She sat on the sidewalk. Silent. A simple cardboard sign laid at her feet read “Hungry. Need help please.” As we waited to cross the street, I knelt down next to her.
“Have you eaten today?” I asked.
She was shy and wouldn’t make eye contact. With what seemed like shame in her voice she replied “I have. Thank you.”
I then asked if she knew where she would be getting dinner.
“No. I don’t. But it’s ok”. Still not making eye contact and shifting ever so slightly away from me.
“May I buy you dinner?”
It was roughly 2:30 in the hot afternoon.
“Thank you, but it would be difficult to carry it and keep it good until dinner time. Thank you though”
“I meant- would it be ok for me to give you money now so you can buy dinner when you’re hungry?”
She turned her head towards me, looking me in the eyes for the first time. She was pretty, with distrust sketched upon her face.
“Yes? I think I would love that” she replied, looking surprised and a bit skeptical.
As I dug out my wallet she told me she was heading home this week. A social services agency had helped her buy a bus ticket.
“Where’s home?” I asked as I retrieved a 20 dollar bill from my wallet.
“Missouri,” the first smile appeared on her face. “I just really want to go home.”
I gave her the 20 and she smiled, looked at me and squinted a bit. “I really like you’re hair.”
I smiled and said “thank you”
“You look like one of those kool-aid girls with the purple hair.
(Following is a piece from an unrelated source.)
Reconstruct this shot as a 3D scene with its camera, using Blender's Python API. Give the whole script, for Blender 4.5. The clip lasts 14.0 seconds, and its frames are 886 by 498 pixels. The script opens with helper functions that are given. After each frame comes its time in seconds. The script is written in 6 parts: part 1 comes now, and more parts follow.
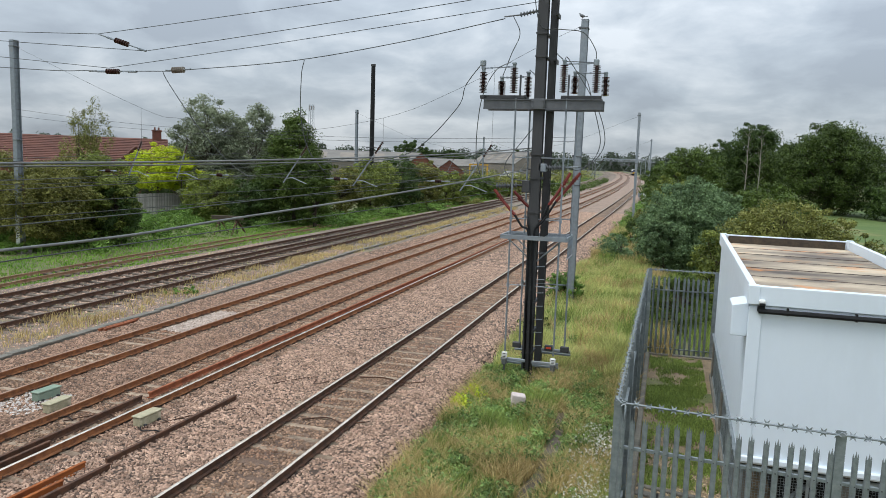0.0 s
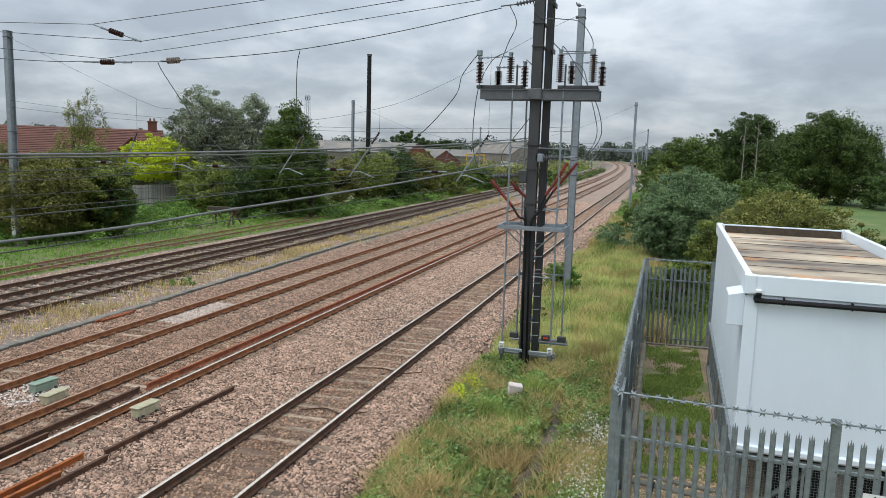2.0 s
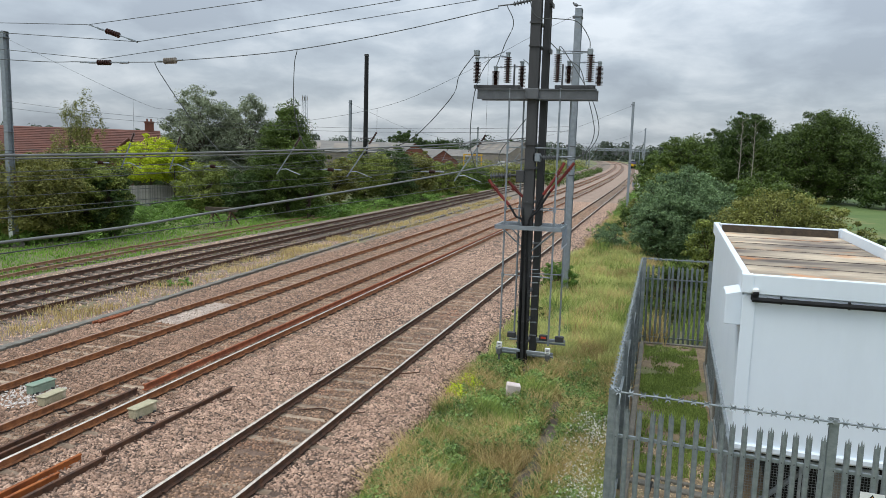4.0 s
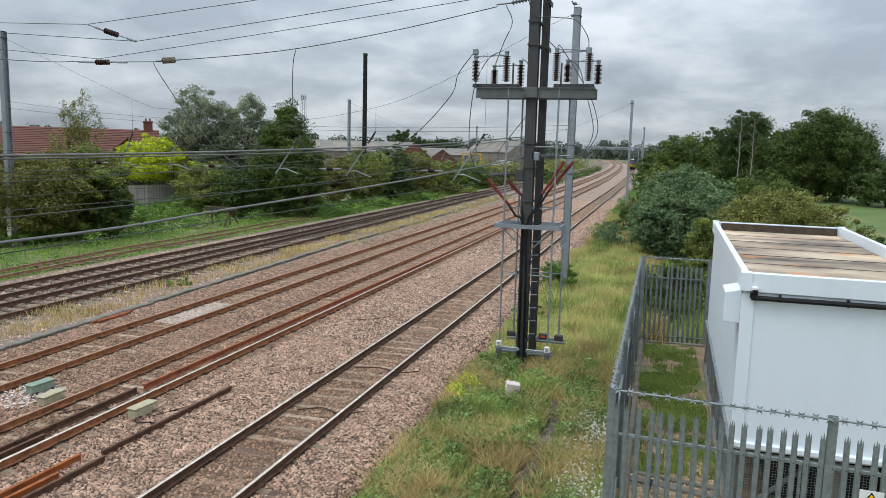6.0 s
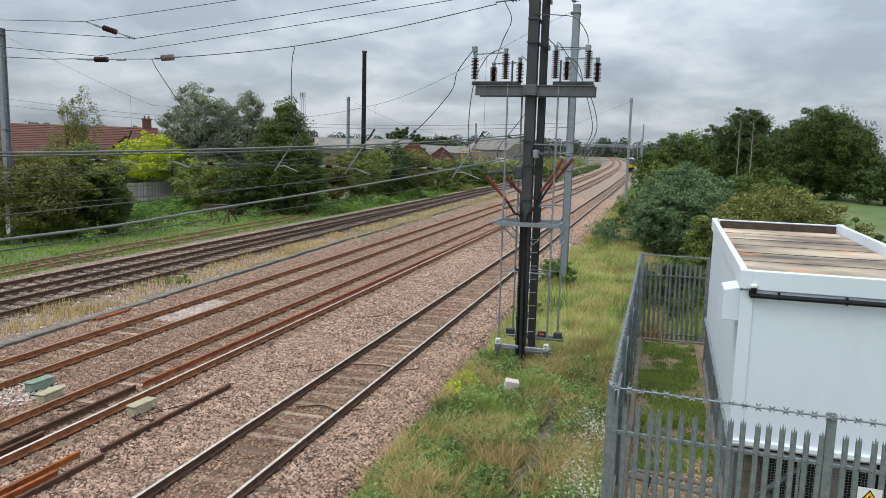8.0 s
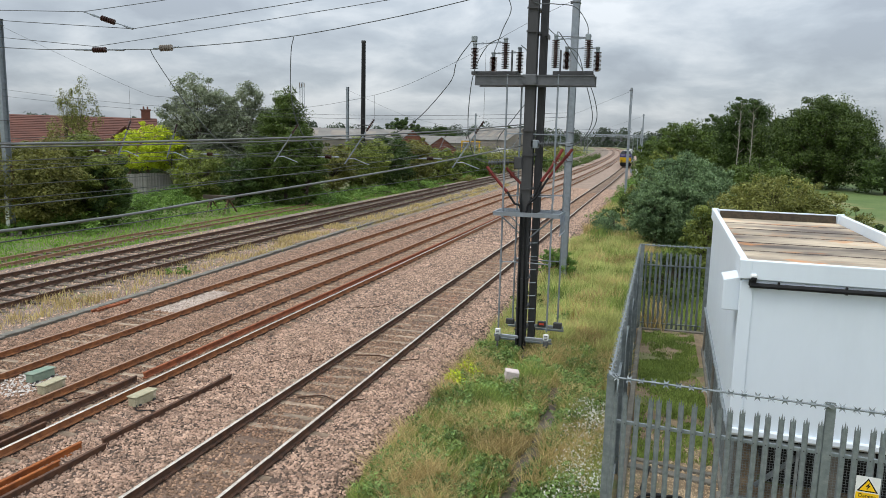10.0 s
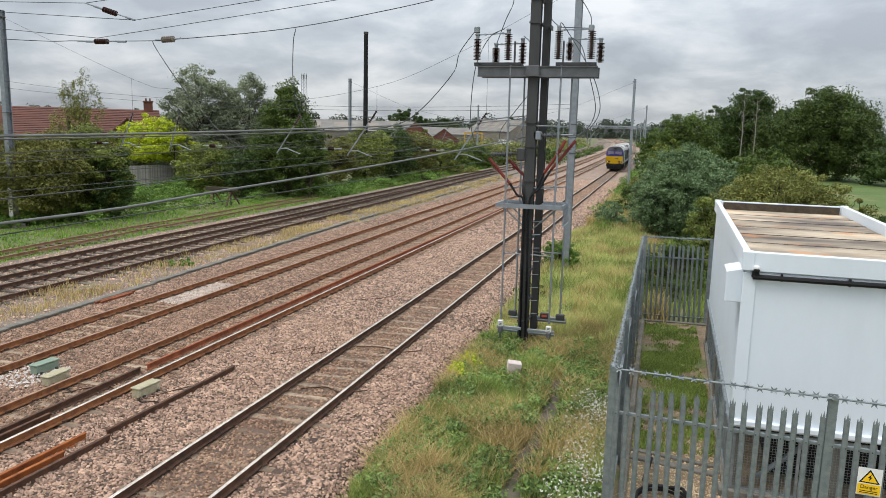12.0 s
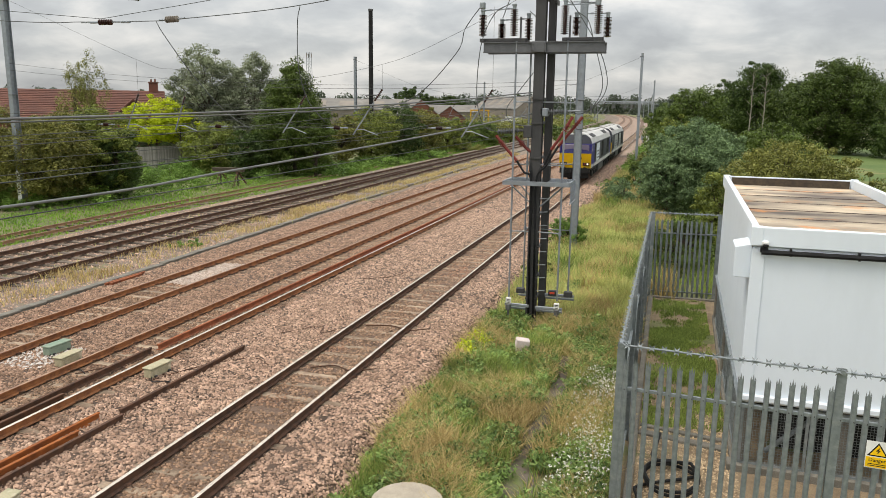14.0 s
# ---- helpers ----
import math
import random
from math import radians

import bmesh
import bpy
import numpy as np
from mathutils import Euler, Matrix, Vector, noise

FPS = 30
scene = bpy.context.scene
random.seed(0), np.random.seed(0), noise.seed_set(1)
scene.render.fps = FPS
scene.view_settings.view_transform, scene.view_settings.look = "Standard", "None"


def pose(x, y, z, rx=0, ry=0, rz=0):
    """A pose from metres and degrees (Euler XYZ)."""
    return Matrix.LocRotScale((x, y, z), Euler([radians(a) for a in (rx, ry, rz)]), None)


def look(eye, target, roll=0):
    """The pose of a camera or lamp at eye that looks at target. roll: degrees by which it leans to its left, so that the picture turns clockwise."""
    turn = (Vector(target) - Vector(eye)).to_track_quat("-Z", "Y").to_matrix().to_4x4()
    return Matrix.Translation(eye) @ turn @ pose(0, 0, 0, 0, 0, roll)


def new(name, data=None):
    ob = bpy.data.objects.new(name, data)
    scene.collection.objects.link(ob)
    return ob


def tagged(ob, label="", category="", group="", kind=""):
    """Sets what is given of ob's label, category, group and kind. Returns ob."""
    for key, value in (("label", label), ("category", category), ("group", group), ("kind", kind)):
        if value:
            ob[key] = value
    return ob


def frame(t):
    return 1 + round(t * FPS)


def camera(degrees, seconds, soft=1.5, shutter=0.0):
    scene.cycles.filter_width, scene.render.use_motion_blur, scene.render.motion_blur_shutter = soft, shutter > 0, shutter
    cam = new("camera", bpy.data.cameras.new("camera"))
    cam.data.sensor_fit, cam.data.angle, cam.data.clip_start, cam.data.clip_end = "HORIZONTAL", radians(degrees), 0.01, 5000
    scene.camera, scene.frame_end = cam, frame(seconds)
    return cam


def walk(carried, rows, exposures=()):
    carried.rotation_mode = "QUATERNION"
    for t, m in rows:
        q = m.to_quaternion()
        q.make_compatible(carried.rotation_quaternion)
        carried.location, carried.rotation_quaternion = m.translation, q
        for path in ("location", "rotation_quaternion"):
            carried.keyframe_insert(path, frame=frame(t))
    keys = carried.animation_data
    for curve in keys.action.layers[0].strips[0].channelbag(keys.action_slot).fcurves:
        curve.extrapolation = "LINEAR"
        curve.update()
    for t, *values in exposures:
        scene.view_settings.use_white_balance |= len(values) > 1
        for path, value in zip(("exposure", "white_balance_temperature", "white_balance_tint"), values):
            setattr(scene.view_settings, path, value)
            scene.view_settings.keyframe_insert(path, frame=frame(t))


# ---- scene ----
# The camera is held in the hand on a footbridge about six metres above the rails.
cam = camera(62.58, 14.0, soft=0.45)
EYE = (0.0, 0.0, 6.05)
PATH = [
    (0, pose(*EYE, 83.038, 0, 16.929) @ pose(0, 0, 0, 0, 0, 1.910)),
    (0.5, pose(*EYE, 82.677, 0, 16.946) @ pose(0, 0, 0, 0, 0, 1.842)),
    (1, pose(*EYE, 82.431, 0, 16.998) @ pose(0, 0, 0, 0, 0, 1.764)),
    (1.5, pose(*EYE, 82.371, 0, 16.824) @ pose(0, 0, 0, 0, 0, 1.792)),
    (2, pose(*EYE, 82.301, 0, 16.664) @ pose(0, 0, 0, 0, 0, 1.760)),
    (2.5, pose(*EYE, 82.306, 0, 16.599) @ pose(0, 0, 0, 0, 0, 1.730)),
    (3, pose(*EYE, 82.299, 0, 16.530) @ pose(0, 0, 0, 0, 0, 1.729)),
    (5.5, pose(*EYE, 82.294, 0, 16.420) @ pose(0, 0, 0, 0, 0, 1.552)),
    (6, pose(*EYE, 82.227, 0, 16.412) @ pose(0, 0, 0, 0, 0, 1.516)),
    (6.5, pose(*EYE, 82.219, 0, 16.435) @ pose(0, 0, 0, 0, 0, 1.462)),
    (7, pose(*EYE, 82.216, 0, 16.440) @ pose(0, 0, 0, 0, 0, 1.464)),
    (7.5, pose(*EYE, 82.150, 0, 16.403) @ pose(0, 0, 0, 0, 0, 1.492)),
    (8, pose(*EYE, 82.041, 0, 16.337) @ pose(0, 0, 0, 0, 0, 1.541)),
    (10.5, pose(*EYE, 81.170, 0, 16.298) @ pose(0, 0, 0, 0, 0, 1.424)),
    (11, pose(*EYE, 81.078, 0, 16.311) @ pose(0, 0, 0, 0, 0, 1.452)),
    (11.5, pose(*EYE, 80.845, 0, 16.379) @ pose(0, 0, 0, 0, 0, 1.424)),
    (12, pose(*EYE, 80.639, 0, 16.501) @ pose(0, 0, 0, 0, 0, 1.391)),
    (12.5, pose(*EYE, 80.415, 0, 16.630) @ pose(0, 0, 0, 0, 0, 1.346)),
    (13, pose(*EYE, 79.916, 0, 17.071) @ pose(0, 0, 0, 0, 0, 1.341)),
    (13.5, pose(*EYE, 79.480, 0, 17.191) @ pose(0, 0, 0, 0, 0, 1.123)),
    (14, pose(*EYE, 78.923, 0, 17.061) @ pose(0, 0, 0, 0, 0, 0.719)),
]
walk(cam, PATH, exposures=[(0.0, -0.01, 6330, 9), (3.0, -0.01, 6330, 9), (8.0, 0.0, 6350, 9), (10.5, 0.06, 6520, 10), (11.5, 0.09, 6610, 11), (12.5, 0.12, 6730, 11), (13.0, 0.14, 6920, 12), (14.0, 0.19, 7260, 12)])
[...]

It’s so pretty,” she continued.
I laughed. “Thanks! I will take that as a compliment. ”
“Oh it is!” She said enthusiastically.
I held out my hand “I’m Jeniffer”
She shook my hand “I’m Nicole”
We chatted for a few minutes, about the weather, my striped socks, New York… about anything and nothing at all.
As I was preparing to leave, we just smiled at one another. “Good luck getting home, Nicole”
“Thank you.” She then looked at me with earnest. “I really am going home.”
“I’m happy for you.” I replied. And I was. Genuinely. “Enjoy your dinner. Or whatever it is you choose to spend your money on. It’s yours”
She looked at me, looked at the money she had hidden in her hand, nestled under her arm. “Thank you. And bless you. Thank you so much.”
I stood up and headed towards the crosswalk where my friend was waiting. I turned back to smile and wave, and she was already waving and already smiling.
I would like to think it wasn’t the money she was thanking me for, or for the smile on her face. It was the moment of human connection. It was why I was smiling.